When dealing with the threats of today, the government's efforts alone are not enough, Second Minister for Home Affairs and for Trade and Industry S. Iswaran said on Monday.
Stakeholders such as the people and the private sectors also have to be on board, he added.
Speaking at the opening of the eighth annual Asia-Pacific Programme for Senior National Security Officers today, Mr Iswaran highlighted three types of threats faced by governments today: Those that cross borders, can develop quickly, and are difficult to resolve. Examples include terrorism, cyber warfare and epidemics.

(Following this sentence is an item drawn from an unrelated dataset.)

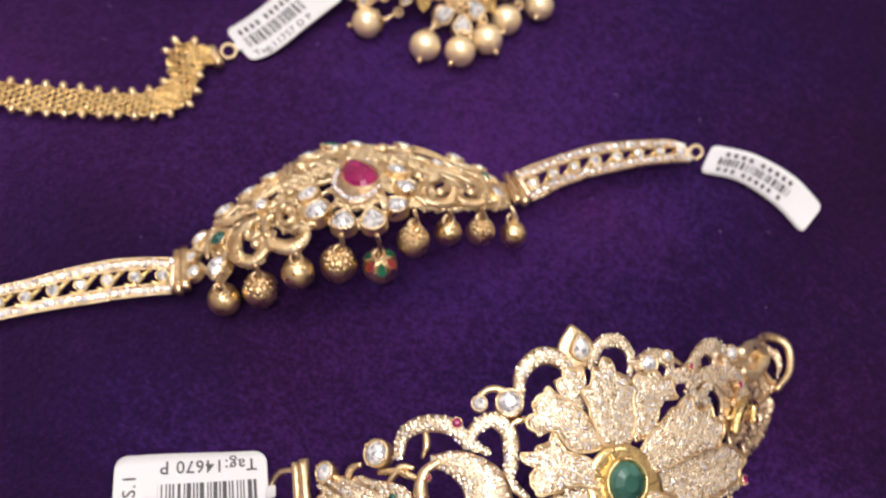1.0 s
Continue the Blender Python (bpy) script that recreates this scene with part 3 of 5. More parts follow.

"It is not enough for a government or a nation to manage these threats alone - we have to work with others, collaborating within and beyond our borders, to prevent these risks from materialising," he said. "And in the event that they do, to respond, recover and adapt effectively."
The public, for example, can be vigilant against such threats and come together in a time of crisis to help rebuild the country. The private sector also has to work with the government to strengthen critical infrastructure that may be privately owned, said Mr Iswaran.
Thus, there has to be "a mindset shift" and an acknowledgement by all stakeholders that today's complicated threats cannot be totally eliminated, but "managed and maintained at acceptable levels", said Mr Barry Desker, the dean of the S. Rajaratnam School of International Studies which is organising the event.
The concept of resilience - that national security has to evolve beyond traditional military capability - is the theme of this year's event. Over the next five days, 65 senior national security practitioners, policymakers and academics from 26 countries will exchange ideas through a series of expert panels and lectures.